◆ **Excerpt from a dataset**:
>>>

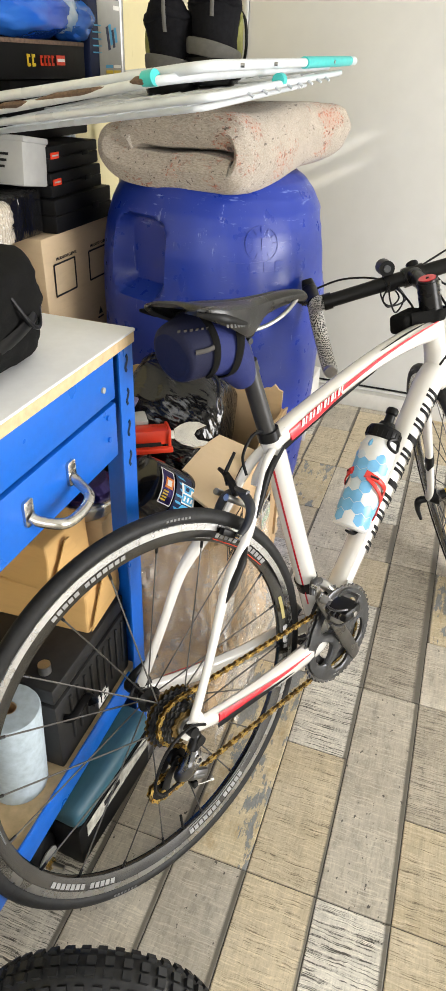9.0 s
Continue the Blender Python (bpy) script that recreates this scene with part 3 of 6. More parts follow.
def drum():
    d = empty("plastic_drum", pose(DX, DY, 0), "tall scuffed blue polyethylene drum standing on the floor", "drum")
    prof = [(0.0, 0.0), (0.215, 0.0), (0.232, 0.006), (0.242, 0.03), (0.262, 0.10), (0.279, 0.2), (0.290, 0.33), (0.297, 0.45), (0.300, 0.55), (0.297, 0.64),
            (0.299, 0.70), (0.296, 0.77), (0.289, 0.83), (0.278, 0.88), (0.264, 0.92), (0.247, 0.95), (0.226, 0.974), (0.200, 0.990), (0.16, 0.995), (0.0, 0.995)]
    fine = [prof[0], prof[1]]
    for a, b in zip(prof[1:], prof[2:]):
        for s in range(1, 6):
            f = s / 5
            fine.append((a[0] + (b[0] - a[0]) * f, a[1] + (b[1] - a[1]) * f))
    prof = [(r * 0.967, z) for r, z in prof]
    fine = [(r * 0.967, z) for r, z in fine]
    bm = lathe(fine, 180)
    for v in bm.verts:
        r = math.hypot(v.co.x, v.co.y)
        if r < 0.2 or v.co.z > 0.975:
            continue
        a = math.degrees(math.atan2(v.co.y, v.co.x))
        for mid in (-112.0, 17.0, 128.0):
            off = (a - mid + 180) % 360 - 180
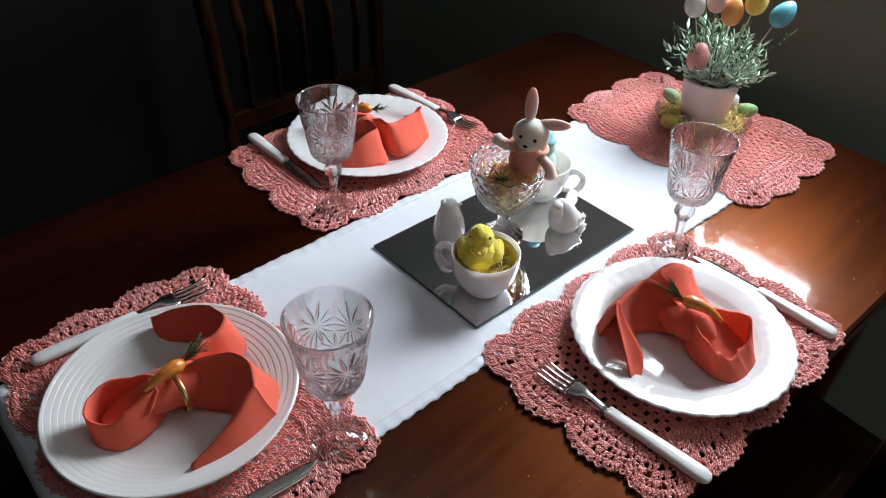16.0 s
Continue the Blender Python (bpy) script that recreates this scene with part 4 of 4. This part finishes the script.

<<<

◆ **Set task**: Omit the pictures and retype exactly the lines from the one with "More parts follow." through the final line, both ends included.

◆ **Right answer**:
Continue the Blender Python (bpy) script that recreates this scene with part 3 of 6. More parts follow.
def drum():
    d = empty("plastic_drum", pose(DX, DY, 0), "tall scuffed blue polyethylene drum standing on the floor", "drum")
    prof = [(0.0, 0.0), (0.215, 0.0), (0.232, 0.006), (0.242, 0.03), (0.262, 0.10), (0.279, 0.2), (0.290, 0.33), (0.297, 0.45), (0.300, 0.55), (0.297, 0.64),
            (0.299, 0.70), (0.296, 0.77), (0.289, 0.83), (0.278, 0.88), (0.264, 0.92), (0.247, 0.95), (0.226, 0.974), (0.200, 0.990), (0.16, 0.995), (0.0, 0.995)]
    fine = [prof[0], prof[1]]
    for a, b in zip(prof[1:], prof[2:]):
        for s in range(1, 6):
            f = s / 5
            fine.append((a[0] + (b[0] - a[0]) * f, a[1] + (b[1] - a[1]) * f))
    prof = [(r * 0.967, z) for r, z in prof]
    fine = [(r * 0.967, z) for r, z in fine]
    bm = lathe(fine, 180)
    for v in bm.verts:
        r = math.hypot(v.co.x, v.co.y)
        if r < 0.2 or v.co.z > 0.975:
            continue
        a = math.degrees(math.atan2(v.co.y, v.co.x))
        for mid in (-112.0, 17.0, 128.0):
            off = (a - mid + 180) % 360 - 180
16.0 s
Continue the Blender Python (bpy) script that recreates this scene with part 4 of 4. This part finishes the script.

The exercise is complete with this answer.